We have no idea, really, how this kid Jackson, acquired from the Yankees organization in the Granderson trade of December, is going to manage the Grand Canyon-esque outfield of CoPa. It can be unforgiving terrain.

And there won't be much help, it doesn't look like, coming from the corner outfielders. There's Magglio Ordonez in right, mainly because the rules dictate the Tigers play someone in right field. And there's either Carlos Guillen or Ryan Raburn or the flavor of the day in left, which might be good news only if you're an opposing right-handed pull hitter.

That leaves Jackson to patrol more ground than a park ranger.

Center field in Detroit was a battle of attrition for the entire 20th century, and it's not getting any easier in the 21st.

When the team played in Navin Field/Briggs Stadium/Tiger Stadium, center field meant 44o feet straightaway and gaps that had to be covered in matters of seconds, with as fast as the ball got out there in that hitter-friendly ballpark.

You had to be part outfielder and part track and fielder. On any given batted ball, you might be asked to run a country mile or dart into left or right center with the quickness of a jackrabbit. It was baseball meets the Summer Olympics. Half the time, the Tigers needed Kaline. The other half, they needed Michael Johnson.

It took a man to play center field at Tiger Stadium. In Comerica Park, it really takes two men.

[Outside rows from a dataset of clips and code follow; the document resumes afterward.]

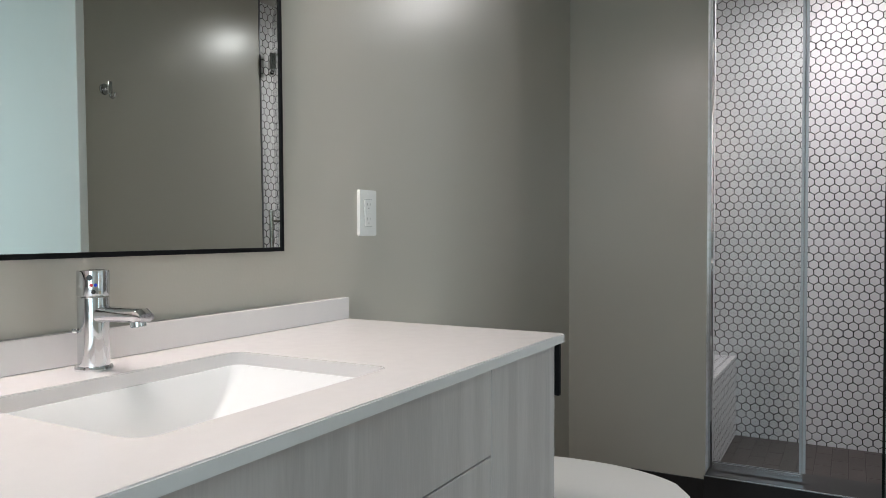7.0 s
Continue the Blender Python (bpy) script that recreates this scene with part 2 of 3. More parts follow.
def tube(points, r, seg=16, bm=None):
    """A bent pipe through points."""
    bm = bm or bmesh.new()
    pts = [Vector(p) for p in points]
    rings = []
    for i, p in enumerate(pts):
        d = (pts[min(i + 1, len(pts) - 1)] - pts[max(i - 1, 0)]).normalized()
        q = d.to_track_quat("Z", "Y").to_matrix()
        rr = r[i] if isinstance(r, (list, tuple)) else r
        rings.append([bm.verts.new(p + q @ Vector((rr * math.cos(k * 2 * math.pi / seg), rr * math.sin(k * 2 * math.pi / seg), 0))) for k in range(seg)])
    for a, b in zip(rings, rings[1:]):
        best = min(range(seg), key=lambda s: (a[0].co - b[s].co).length)
        for k in range(seg):
            f = bm.faces.new((a[k], a[(k + 1) % seg], b[(k + 1 + best) % seg], b[(k + best) % seg]))
            f.smooth = True
    bm.faces.new(rings[0][::-1])
    bm.faces.new(rings[-1])
    bmesh.ops.recalc_face_normals(bm, faces=bm.faces)
    return bm


def prism(outline, z0, z1, bevel=0.0, seg=2):
    """An upright solid over a plan outline."""
    bm = bmesh.new()
    lo = [bm.verts.new((x, y, z0)) for x, y in outline]
    hi = [bm.verts.new((x, y, z1)) for x, y in outline]
    n = len(outline)
    bm.faces.new(lo[::-1])
    top = bm.faces.new(hi)
    for i in range(n):
        f = bm.faces.new((lo[i], lo[(i + 1) % n], hi[(i + 1) % n], hi[i]))
        f.smooth = n > 12
    if bevel:
        bmesh.ops.bevel(bm, geom=list(top.edges), offset=bevel, segments=seg, affect="EDGES", clamp_overlap=True)
    bmesh.ops.recalc_face_normals(bm, faces=bm.faces)
    return bm


def rounded(x0, x1, y0, y1, r, seg=6):
    pts = []
    for cx, cy, a0 in ((x1 - r, y1 - r, 0), (x0 + r, y1 - r, 90), (x0 + r, y0 + r, 180), (x1 - r, y0 + r, 270)):
        for k in range(seg + 1):
            a = radians(a0 + 90 * k / seg)
            pts.append((cx + r * math.cos(a), cy + r * math.sin(a)))
    return pts


def shell(name, x0, x1, y0, y1, z0, z1, mat, label, category="wall", bevel=0.0):
    return tagged(part(name, block(x0, x1, y0, y1, z0, z1, bevel), mat), label, category, "", "structure")


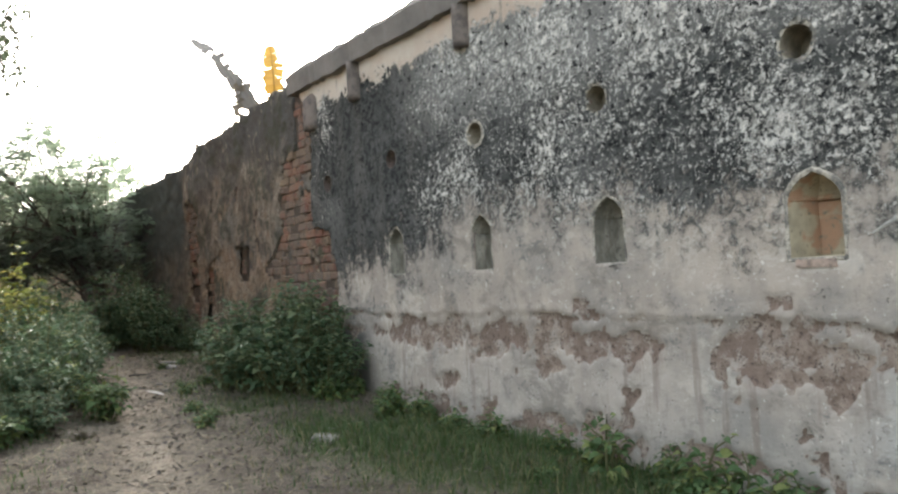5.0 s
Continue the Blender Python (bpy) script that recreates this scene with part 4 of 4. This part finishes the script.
low = make_bush("weed_plant", "low green weed in the thin grass", LEAF_FRESH, 0.13, 0.22, 12, 0.07, 11, 18)
rnd = random.Random(5)
spots = [(-5.3, 4.7, 0, 1.5, 1.3), (-4.3, 4.75, 50, 1.4, 1.4), (-3.9, 4.6, 10, 1.2, 1.2)]
for _ in range(42):
    x = rnd.uniform(-9.2, -2.2)
    spots.append((x, 4.9 - abs(rnd.gauss(0, 0.25)), rnd.uniform(0, 360), rnd.uniform(0.6, 1.3), rnd.uniform(0.7, 1.2)))
for _ in range(14):
    x = rnd.uniform(-13.5, -8.7)
    y = path_y(x) + rnd.choice((-1, 1)) * rnd.uniform(0.45, 0.8)
    spots.append((x, y, rnd.uniform(0, 360), rnd.uniform(0.5, 1.2), rnd.uniform(0.5, 1.0)))
spread(low, spots, "low weeds by the wall")


def build_grass():
    """Short grass, thick along the wall foot and thin elsewhere."""
    rnd = random.Random(21)
    pile = Pile()
    n = 0
    while n < 38000:
        x, y = rnd.uniform(-15, 2.5), rnd.uniform(0.2, 4.97)
        g = green(x, y)
        if rnd.random() > g * g * 1.2 + 0.05 * (abs(y - path_y(x)) > 0.4):
            continue
        z = ground_z(x, y) - 0.005
        h = rnd.uniform(0.025, 0.1) * (0.5 + g)
        a = rnd.uniform(0, 6.28)
        b = Vector((x, y, z))
        side = Vector((math.cos(a + 1.57), math.sin(a + 1.57), 0)) * rnd.uniform(0.002, 0.005)
        mid = b + Vector((math.cos(a) * h * 0.25, math.sin(a) * h * 0.25, h * 0.7))
        tip = b + Vector((math.cos(a) * h * 0.8, math.sin(a) * h * 0.8, h))
        pile.add([b - side, b + side, mid + side * 0.7, mid - side * 0.7, tip], [(0, 1, 2, 3), (3, 2, 4)])
        n += 1
    tagged(pile.link("grass", GRASS), "short sparse green grass on dry earth", "grass", kind="stuff")


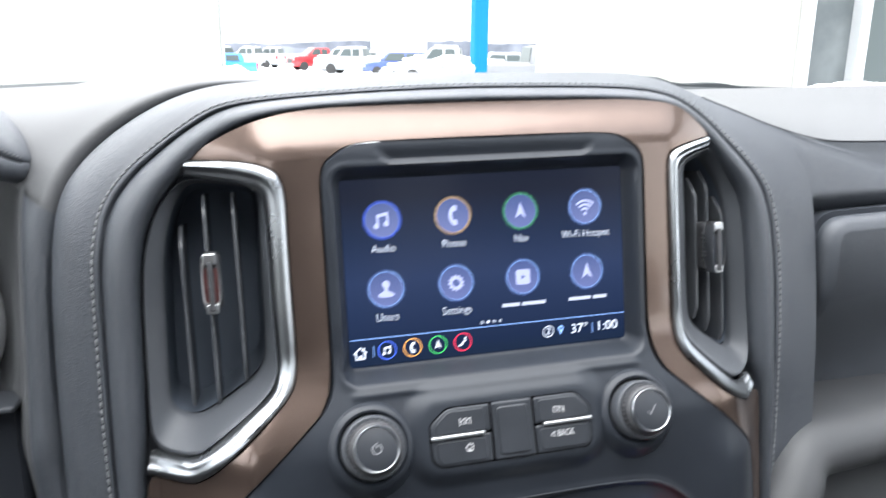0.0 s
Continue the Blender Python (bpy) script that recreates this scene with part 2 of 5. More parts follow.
def solo(name, verts, faces, mat, label, category, group="", kind="", place=DASH, smooth=True, base=(0, 0, 0)):
    """A thing that is one mesh."""
    off = Vector(base)
    ob = part(name, [Vector(v) - off for v in verts], faces, mat, None, smooth=smooth)
    ob.matrix_basis = place @ Matrix.Translation(off)
    BASE[ob.name] = off
    return tagged(ob, label, category, group, kind)


def ss(t):
    t = min(1.0, max(0.0, t))
    return t * t * (3 - 2 * t)


def lerp(a, b, t):
    return a + (b - a) * t


def chaikin(pts, n=2):
    pts = [Vector(p) for p in pts]
    for _ in range(n):
        out = [pts[0]]
        for a, b in zip(pts, pts[1:]):
            out += [a.lerp(b, 0.25), a.lerp(b, 0.75)]
        out.append(pts[-1])
        pts = out
    return pts


def chaikin_loop(pts, n=2):
    pts = [Vector(p) for p in pts]
    for _ in range(n):
        out = []
        for i, a in enumerate(pts):
            b = pts[(i + 1) % len(pts)]
            out += [a.lerp(b, 0.25), a.lerp(b, 0.75)]
        pts = out
    return pts


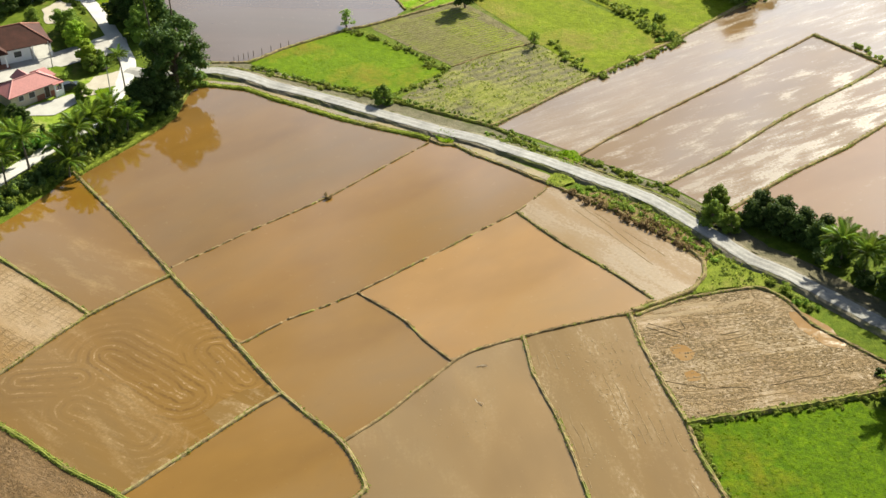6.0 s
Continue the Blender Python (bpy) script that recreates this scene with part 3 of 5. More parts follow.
ROAD = [(-58.4, 190.6), (-53.7, 193.3), (-47.9, 193.6), (-42.5, 191.6), (-37, 188.1), (-31.8, 185.9), (-26.7, 183.3), (-21.7, 180.6), (-16.9, 178), (-12.2, 175.5), (-7.6, 173), (-1, 170.1), (3.8, 167.2), (8.5, 164.3), (13.1, 161.3), (17.6, 158.1), (21.9, 155.3), (26.1, 151.7), (29.9, 147.2), (33.6, 142.5), (37, 137.7), (41.4, 134.3), (47.7, 127.6), (53.5, 121.2), (55.5, 117.7), (61.4, 108.1), (66.6, 102.6), (71.8, 99.5), (77.9, 98.3), (86.3, 99.1), (96.3, 101), (107.7, 103.6)]
tagged(sweep("road", ROAD, [(-1.2, 0.57), (-0.9, 0.6), (-0.55, 0.575), (0, 0.62), (0.55, 0.575), (0.9, 0.6), (1.2, 0.57)], M_ROAD, 0.1), "pale gravel farm road on a low embankment", "road", kind="structure")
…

You think Tiger Stadium's outfield was vast? CoPa's lawn extends as far as the eye can see, and continues even beyond that. If a ball is hit into the gaps, the great outfielders get on their horse. The smart ones call for a cab.

Young Jackson isn't going to get much help from Ordonez in right or (fill in the blank) in left. If the Tigers sign Johnny Damon, that won't help either. Now, if they could play a fourth outfielder, like in softball, then maybe we wouldn't have to worry so much.

Enter Kaline, who started as a center fielder until someone found out that Al had a howitzer for an arm and, as you know, cannons are best reserved for right field.

We don't know if Jackson is up to the task. Perhaps Kaline doesn't even know---at least not until he gets his meat hooks into the kid. And even then it will be in the hands of God, eventually.

But in spring training, at least, the Tigers will have Jackson in the care of the next best thing.